Submarines and Submariners - Purpose of Safety Stand Downs
Submariners like to read what PigBoatSailor (PBS) writes about subs with avid interest and great respect.
Here PBS shared his rare, personal perspective on the highly unusual and recently announced submarine fleet safety stand down. Note 1
So what then is the purpose of this stand-down? PBS asks.
As a former safety director in a high tech industry, I learned both the purpose and effectiveness of safety stand downs firsthand, and our safety record was the envy of the industry:
Stand downs are the most convincing method of communicating top leadership's commitment to safety to every level of an organization. Safety stand downs are more effective to more people than examples of poor safety outcomes, whether permamnent disabilities, loss of lives, or formal punishments.
Safety stand downs are effective because they are unmistakeably expensive in terms of their cost (time sacrificed) and missions foregone. It is obvious to everyone that such drastic measures require and have top level authorization and must command everyone's earnest attention going forward. For these reasons stand downs can be used only rarely, implying circumstances have been deteriorating and are now deemed unacceptable toward the extreme. Note 2
So how and why does a sophisticated, industrial safety techique get applied to a military organization like the submarine service?
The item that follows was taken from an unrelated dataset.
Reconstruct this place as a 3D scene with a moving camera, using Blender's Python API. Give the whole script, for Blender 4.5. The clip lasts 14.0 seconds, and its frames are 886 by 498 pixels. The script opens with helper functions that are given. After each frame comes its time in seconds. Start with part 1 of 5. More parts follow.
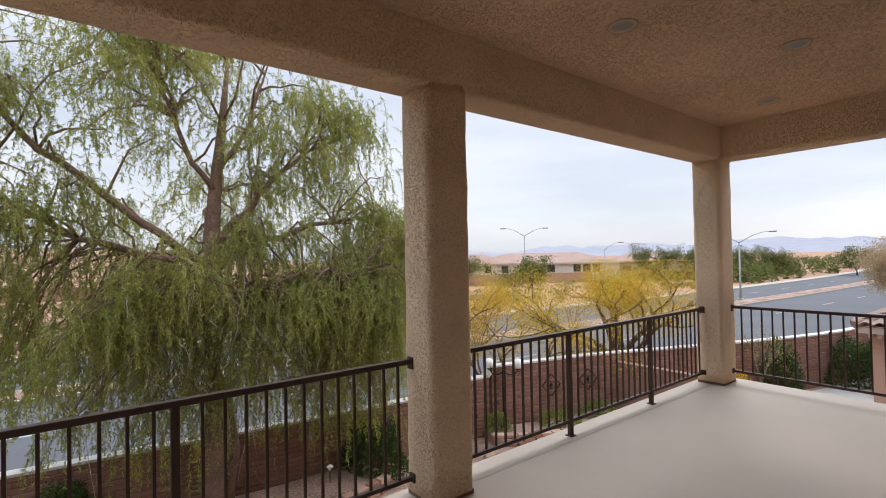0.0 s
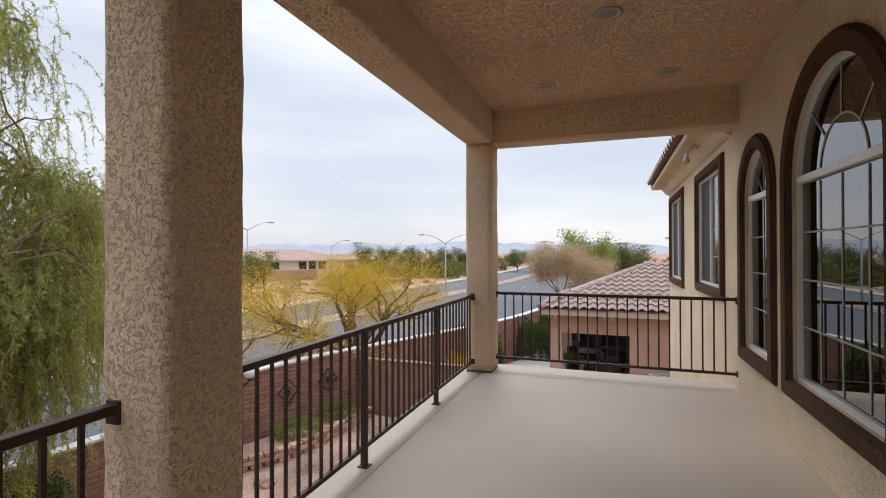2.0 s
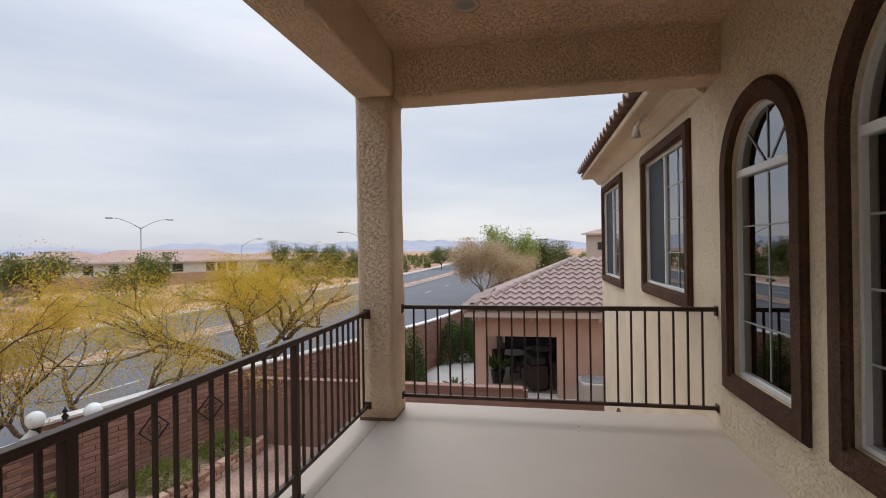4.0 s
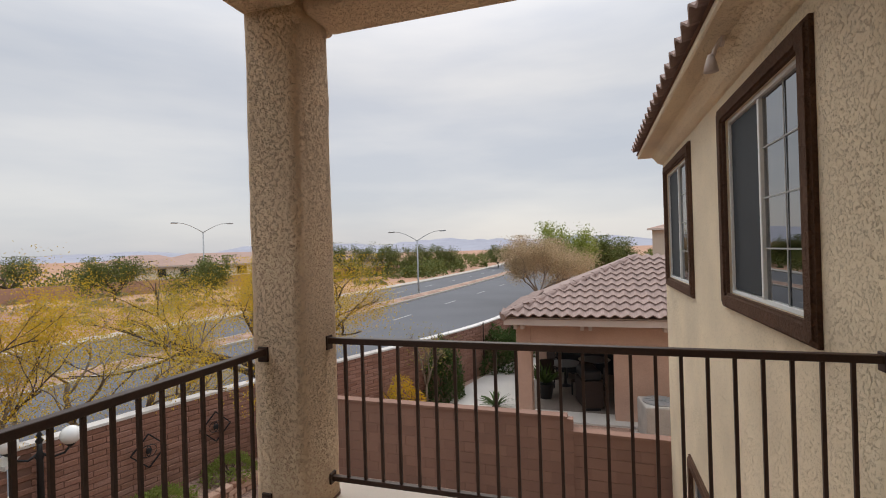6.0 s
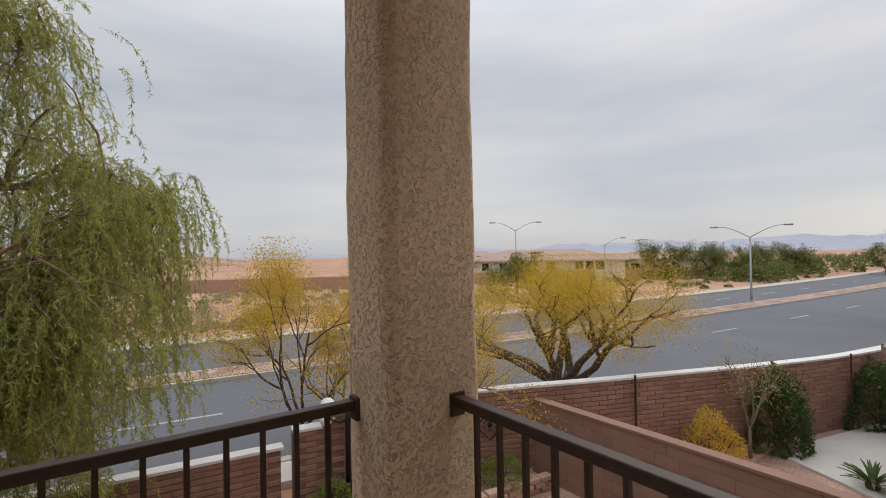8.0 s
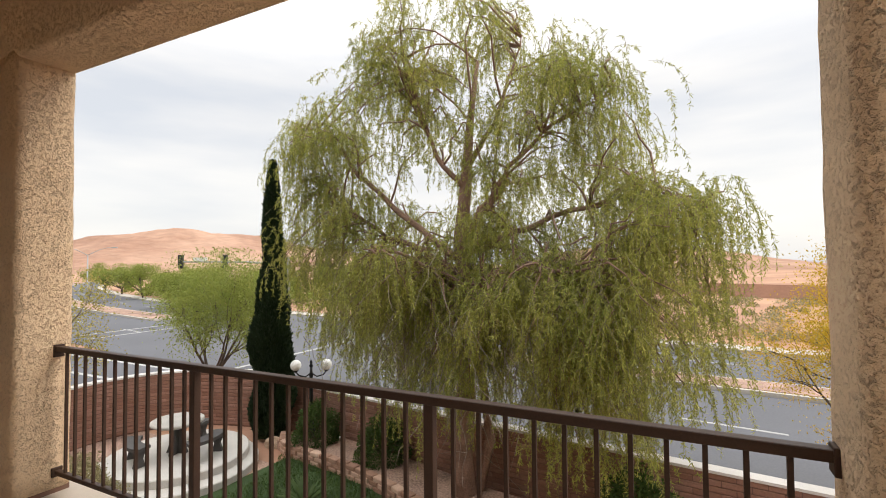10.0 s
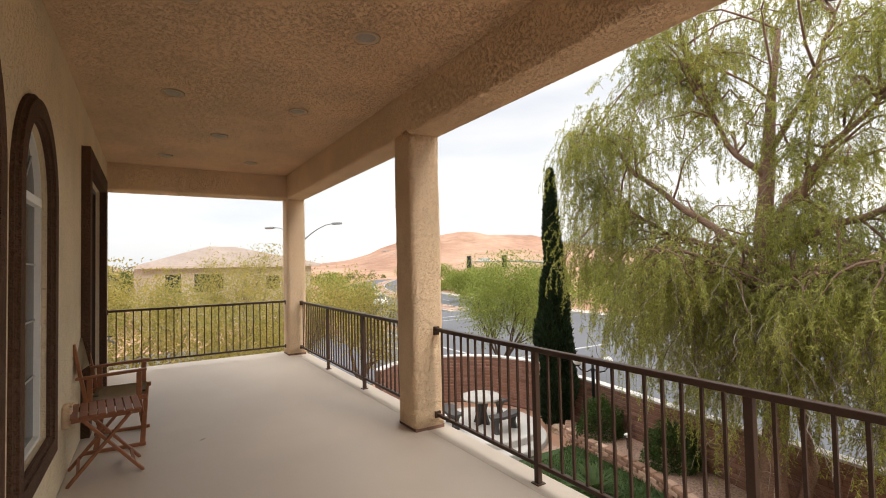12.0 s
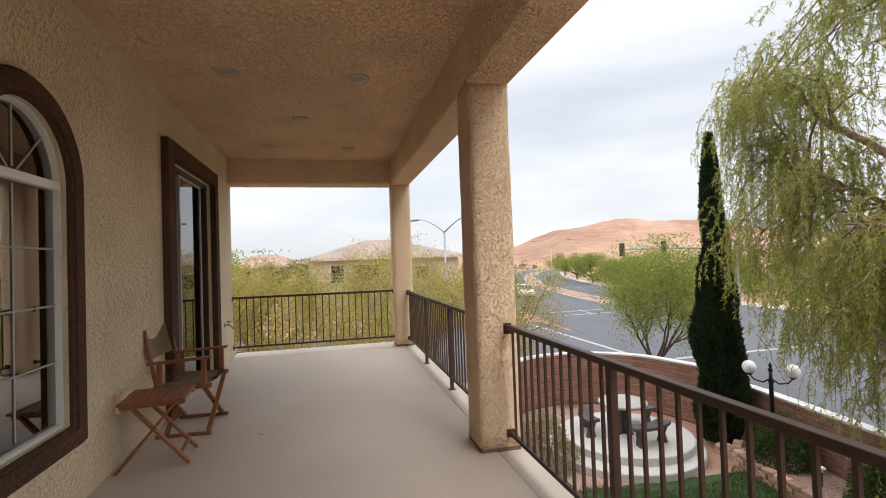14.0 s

The sub fleet has shrunk, and its repair and overhaul budget is being closely monitored by unsympathetic eyes in the U.S. Congress. The readiness of crew and submarine for its next mission could be more important than it was for its prior mission. Submarine COs are accountable for more than success of the current. In WWII, underperforming COs were assigned desk duties (and they were USNA graduates)!
And, who says stand downs are an industrial technique? Recall the grounding of aircraft types after accidents with unknown causes. Also, see Note 3 for the Navy's own examples.
1- source: Multimission-Capable Sub Readies for Full Operation
2- Iran: U.S. Sub Was Spying (ME: So what, no excuse for being in a bad position in the bottleneck; submarine COs are accountable for more than mission success - future availability of crew and vessel are also paramount).
3- Navy safety stand down (ORM) literature sampling: here and here (AFLOAT SAFETY STAND-DOWN GUIDE). ME: Notice that the fleet wide stand down is obviously much more costly and precedent setting. Submarines will still be silent and strange, and their missions are sometimes extremely hazardous. There is absosolutely no reason to make them more hazardous than is necessary. Great move, NAVY!
Submarines are always silent and strange.